Of the hundreds of works I see by artists from 70 different countries, it feels like hardly any of it is two-dimensional paintings hanging on walls. Instead, I am met with a mind-expanding array of non-traditional sculptures, video pieces, performance art, site-specific installations and audience participation experiments. Step inside a mirrored chamber and join the holographic couple dancing to “The Look of Love” (Valseka Soares’ “Tonight”); Climb inside Marika Mori’s “Wave UFO” and have a brainwave interface with your fellow participants; Enter a stunning medieval church, take off your shoes, lie down on orange velvet cushions, and gaze up at Pipilotti Rist’s kaleidoscopic video, partly filmed in, and created especially for, the church’s roof; Select the piece of music you’d like played at your own funeral, then lie in state on your funereal platform and simulate the experience while your song selection plays (The Centre of Attention’s “Swansong”).

As part of “Zero Hero,” a phenomenal installation by John Bock, filling an entire room of the Arsenale, the artist, an actor and a techie suddenly begin filming a performance art piece in and around his work. But, problems with the light and sound cause them to stop and discuss in German what to do. The traditional discussions between take 1 and take 2? Or all just part of the piece? In the Italian pavilion, Francesco Vezzoli shows a “Trailer for a Remake of Gore Vidal’s Caligula,” starring Benicio Del Toro, Helen Mirren and, in the title role, OF COURSE, Courtney Love. The trailer comes complete with the green MPAA “approved for all audiences” tag on the front—except the movie does not exist and the scantily-clad woman sucking a gold leaf-covered naked man’s penis is just our first clue that this trailer probably won’t, in fact, be playing in front of “Herbie Reloaded” (insert sexually suggestive and/or tasteless Lindsay Lohan joke here).
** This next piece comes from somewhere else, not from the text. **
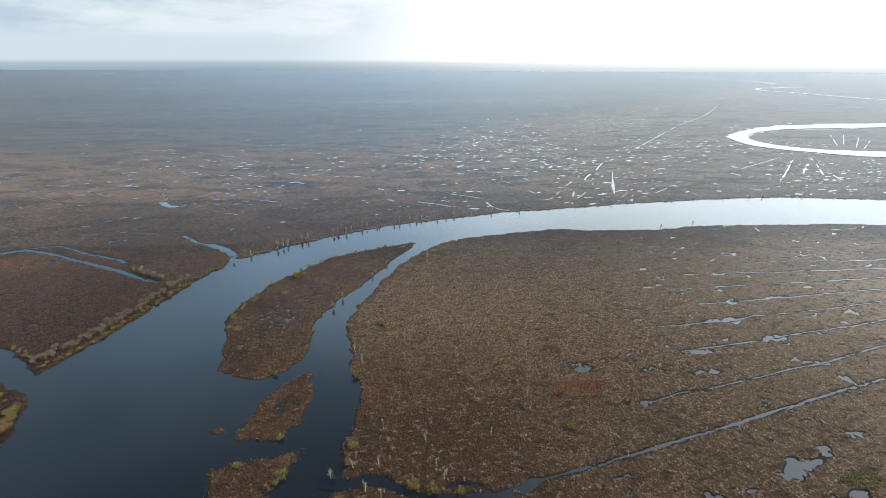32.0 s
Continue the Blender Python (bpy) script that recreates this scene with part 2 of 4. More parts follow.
def river_water():
    m, tree = material("river_water")
    place = node(tree, "ShaderNodeTexCoord").outputs["Object"]
    ripple = grain(tree, squash(tree, place, 0.5, 1.25, 1, 28), 2.9, 3, 0.5, 0.4)
    swell = grain(tree, squash(tree, place, 1.0, 1.8, 1, 20), 0.32, 3, 0.5, 0.3)
    wind = grain(tree, squash(tree, place, 1, 0.5, 1, 20), 0.012, 3, 0.6, 0.8)
    lee = stretch(tree, node(tree, "ShaderNodeSeparateXYZ", {0: place}).outputs[0], -20.0, 80.0, 0.15, 0.9)
    calm = stretch(tree, node(tree, "ShaderNodeSeparateXYZ", {0: place}).outputs[1], 95.0, 210.0, 1.0, 0.22)
    rough = maths(tree, "MULTIPLY", maths(tree, "MULTIPLY", stretch(tree, wind, 0.38, 0.62, 0.4, 1.0), lee), calm)
    height = maths(tree, "MULTIPLY", maths(tree, "ADD", maths(tree, "MULTIPLY", ripple, 1.05), maths(tree, "MULTIPLY", swell, 0.35)), rough)
    bump = node(tree, "ShaderNodeBump", {"Strength": 0.6, "Distance": 0.26, "Height": height}).outputs[0]
    silt = mixed(tree, grain(tree, place, 0.02, 3), (0.0040, 0.0062, 0.0088), (0.0058, 0.0080, 0.0106))
    muddy = stretch(tree, node(tree, "ShaderNodeSeparateXYZ", {0: place}).outputs[1], 170.0, 70.0)
    silt = mixed(tree, muddy, silt, (0.0095, 0.0092, 0.0092))
    p = node(tree, "ShaderNodeBsdfPrincipled", {"Base Color": silt, "Roughness": 0.11, "IOR": 1.333, "Normal": bump})
    finish(tree, p.outputs[0])
    return m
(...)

The art is falling and pouring off of the walls, completely blurring the lines between artist and audience, reality and fantasy (or, more appropriately these days, reality and scripted), art and life. And, by art, I’m not just referring to the classically gorgeous water taxi driver, Gabriel and my divine room at the Hotel al Ponte Dei Sospiri, the fantastic clothes worn by a staggering percentage of the Biennial Attendees, the whole fresh anchovies, lightly battered and floating in a perfect polenta at Da Fiore, or running into the fabulous Michelle Lamey, late of Le Duex Café fame in LA, now resettled in Paris, inside the top of an Alp (!), built around and on top of the Austrian pavilion by Hans Schabus.
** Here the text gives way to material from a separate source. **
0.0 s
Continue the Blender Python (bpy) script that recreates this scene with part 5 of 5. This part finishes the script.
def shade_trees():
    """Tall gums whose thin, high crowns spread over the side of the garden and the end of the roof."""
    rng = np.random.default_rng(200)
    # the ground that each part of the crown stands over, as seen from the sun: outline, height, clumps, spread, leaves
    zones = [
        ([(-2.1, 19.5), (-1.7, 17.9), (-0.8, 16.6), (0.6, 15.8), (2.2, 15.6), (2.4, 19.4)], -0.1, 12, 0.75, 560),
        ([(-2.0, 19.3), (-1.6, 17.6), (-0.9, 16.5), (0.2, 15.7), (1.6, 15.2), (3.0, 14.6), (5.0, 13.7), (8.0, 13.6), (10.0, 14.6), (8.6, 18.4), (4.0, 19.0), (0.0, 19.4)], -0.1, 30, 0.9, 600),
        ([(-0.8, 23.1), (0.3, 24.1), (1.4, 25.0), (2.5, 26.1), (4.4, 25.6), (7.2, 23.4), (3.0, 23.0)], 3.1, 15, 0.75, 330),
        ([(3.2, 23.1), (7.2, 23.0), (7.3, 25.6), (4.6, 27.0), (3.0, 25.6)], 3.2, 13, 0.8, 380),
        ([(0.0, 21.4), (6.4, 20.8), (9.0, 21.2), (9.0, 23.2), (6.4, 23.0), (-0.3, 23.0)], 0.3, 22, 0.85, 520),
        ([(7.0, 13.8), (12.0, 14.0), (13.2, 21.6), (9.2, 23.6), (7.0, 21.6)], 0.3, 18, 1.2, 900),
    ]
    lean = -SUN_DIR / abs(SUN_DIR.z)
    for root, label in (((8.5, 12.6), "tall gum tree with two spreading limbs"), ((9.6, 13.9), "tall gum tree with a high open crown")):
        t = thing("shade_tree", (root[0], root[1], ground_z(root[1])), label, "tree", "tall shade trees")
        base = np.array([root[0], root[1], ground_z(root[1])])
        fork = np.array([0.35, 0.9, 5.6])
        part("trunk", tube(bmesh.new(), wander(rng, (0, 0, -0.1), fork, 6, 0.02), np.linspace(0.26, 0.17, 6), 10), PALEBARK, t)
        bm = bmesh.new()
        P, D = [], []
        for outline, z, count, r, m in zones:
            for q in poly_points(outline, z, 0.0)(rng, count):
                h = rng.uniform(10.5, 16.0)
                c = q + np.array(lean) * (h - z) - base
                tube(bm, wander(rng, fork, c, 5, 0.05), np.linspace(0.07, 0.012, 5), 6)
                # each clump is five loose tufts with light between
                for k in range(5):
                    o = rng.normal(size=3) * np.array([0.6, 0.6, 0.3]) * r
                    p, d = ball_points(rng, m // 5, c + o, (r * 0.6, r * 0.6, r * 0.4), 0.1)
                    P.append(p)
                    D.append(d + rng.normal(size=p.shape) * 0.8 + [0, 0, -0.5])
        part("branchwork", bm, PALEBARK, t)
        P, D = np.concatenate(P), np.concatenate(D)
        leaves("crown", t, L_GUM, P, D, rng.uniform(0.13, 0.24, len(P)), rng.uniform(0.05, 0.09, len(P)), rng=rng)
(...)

L’arte e orunque. Art is everywhere.

Thankfully, much of the art is also, of course, making political statements of all kinds. As part of Christoph Buchel and Gianni Motti’s “Guantanamo Initiative,” the artists question the legality of the U.S. Government’s lease on Guantanamo Bay. In addition to displaying treaties and documents that expose the illegitimacy of the U.S. lease contract imposed on Cuba in 1903, the exhibition presents the 47 annual rent checks issued by the U.S. Treasury which the Cuban Government has refused to cash since 1959. The artists further have asked the Cuban Government to consider leasing the land to them instead of the U.S. Government (the un-cashed checks are for $4085 a year) to transform the land from a military base into a cultural one.

With the shared communal experience of the art, artists and art enthusiasts from Israel and Iran, Serbia and Croatia, China, Korea and Afghanistan comes hope, hope that freedom of expression is an integral part of the human condition that cannot be killed, hope that Guantanamo Bay really will be shut down someday soon, if not actually leased to Christoph and Gianni, hope that Gabriel and I will get back to Venice, next time for more than 2 days, but with an equally gorgeous water taxi driver.

La speranza dura per sempre. Hope springs eternal.